Monday, 23 March, 2009 , 17:38
Colonel Cemal Temizoz was detained in the central city of Kayseri, where he commands a regiment of gendarmerie (paramilitary police), as part of an inquiry that has been in progress for several weeks, it said.
In 1990 he was based at Silopi, a small town in the far southeast of Turkey, where recent searches ordered by the authorities turned up 20 fragments of bone and pieces of tissue in what the Turkish media have dubbed "death pits".
The investigation was launched in February after media published statements by a defector from the outlawed Kurdistan Workers' Party (PKK), blacklisted as a terrorist group by Turkey and much of the international community, who spoke of the alleged brutality of the intelligence services of the gendarmerie, the Jitem.

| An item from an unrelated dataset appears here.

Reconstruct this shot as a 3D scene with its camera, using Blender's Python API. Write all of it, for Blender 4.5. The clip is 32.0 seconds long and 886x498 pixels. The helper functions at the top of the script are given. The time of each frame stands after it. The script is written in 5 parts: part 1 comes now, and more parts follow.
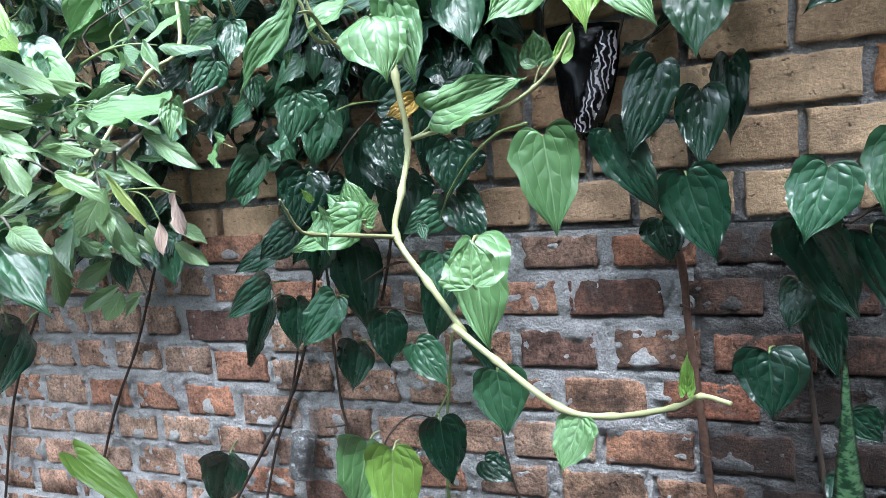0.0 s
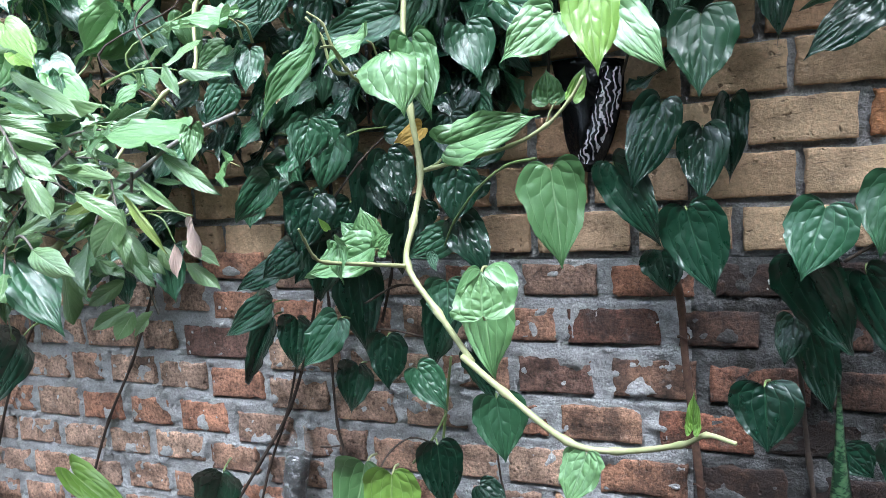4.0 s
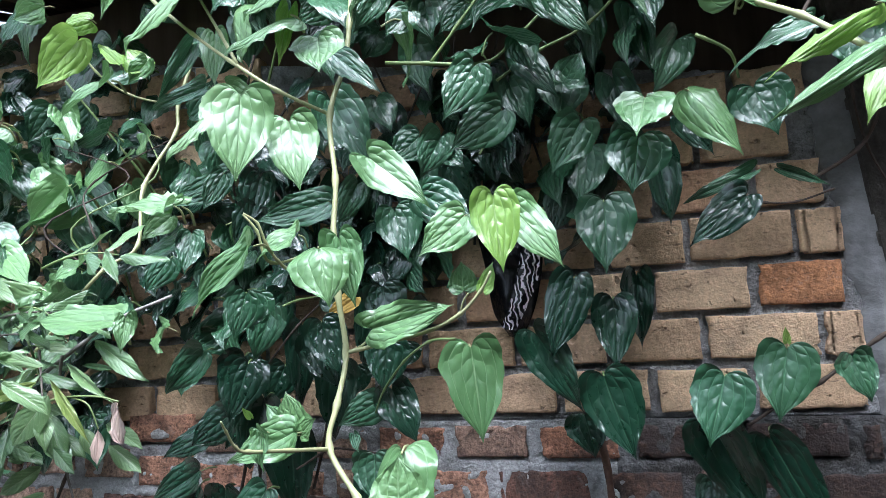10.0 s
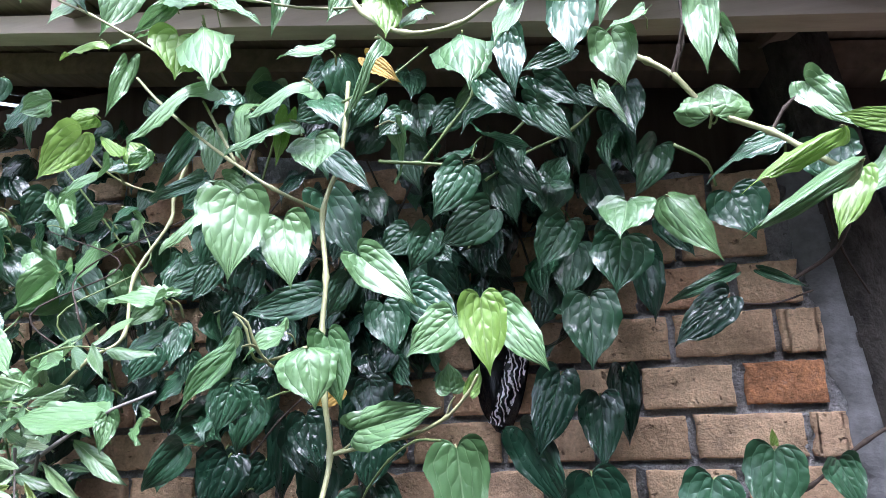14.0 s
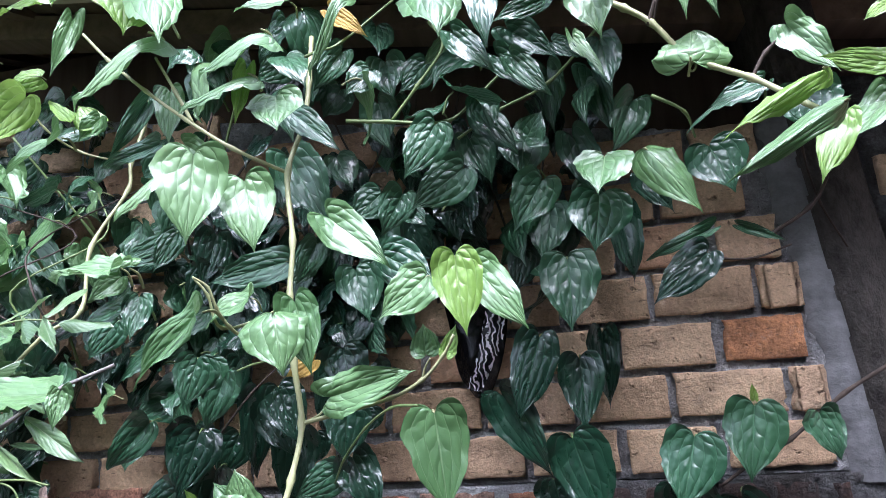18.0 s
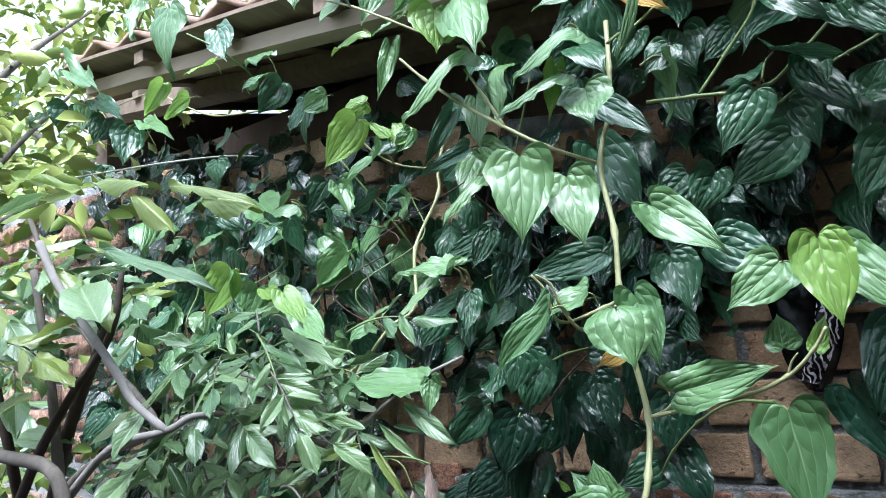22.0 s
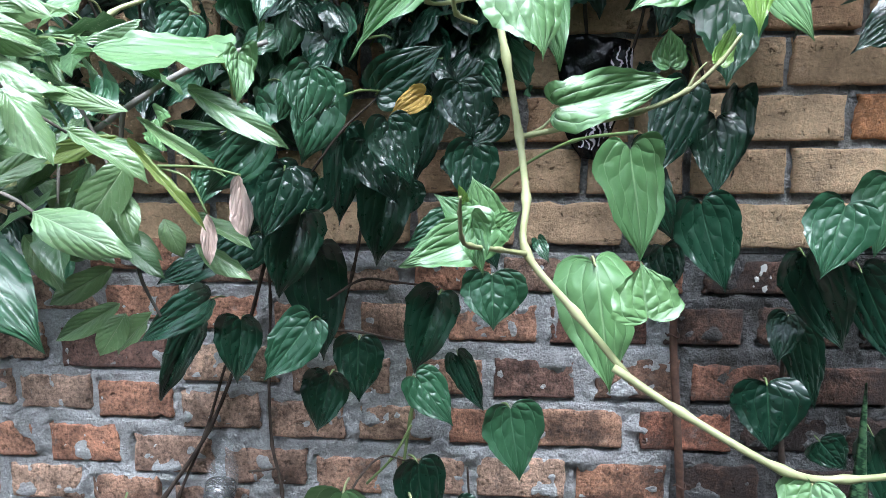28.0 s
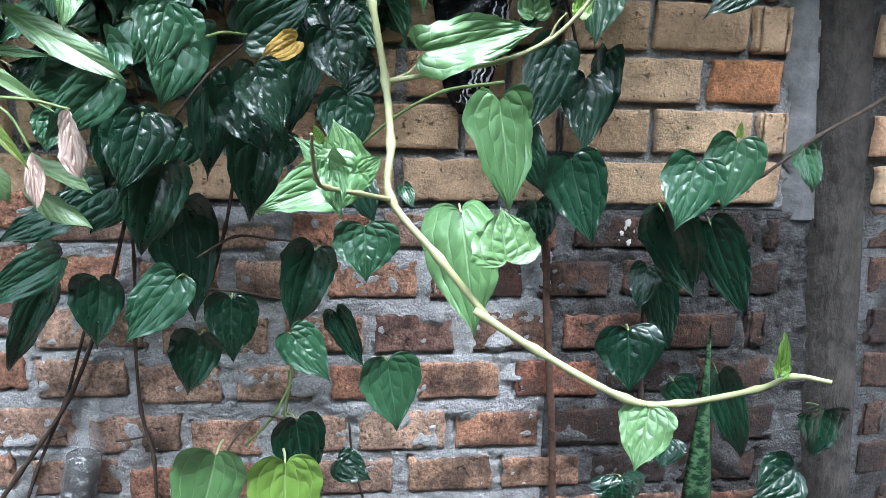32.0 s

He claimed that the bodies of Kurds who collaborated with the rebels of the PKK, who seek an independent Kurdistan, were thrown into pits filled with acid or buried along the road between Silopi and another small town, Cizre.
Kamil Atak, the former mayor of Cizre, was arrested Saturday in a neighbouring province where he was hiding, a local legal source said. He belonged to a local Kurdish militia, "village guards", paid and armed by the Turkish state to combat the PKK.
An unidentified witness told the prosecutor in charge that the former mayor had handed over several people suspected of aiding the PKK to members of another outlawed group, the Islamist Turkish Hizbullah, who in turn killed them, the source said.
The Turkish Hizbullah, which has no known links to its Lebanese namesake, was set up in the early 1990s as a reaction to the PKK and is believed to have been used by Turkish authorities against the rebels.
Atak's son has been charged with murder and membership of an illegal armed organisation and was detained Friday as part of the same investigation.
The PKK took up arms for Kurdish self-rule in 1984, triggering a conflict with the Turkish state that has left 44,000 dead, displaced thousands and led to allegations of gross human rights violations by both sides.
Over the past 10 years the bodies of four missing people have been exhumed in the region, the most recent in 2005 by a roadside.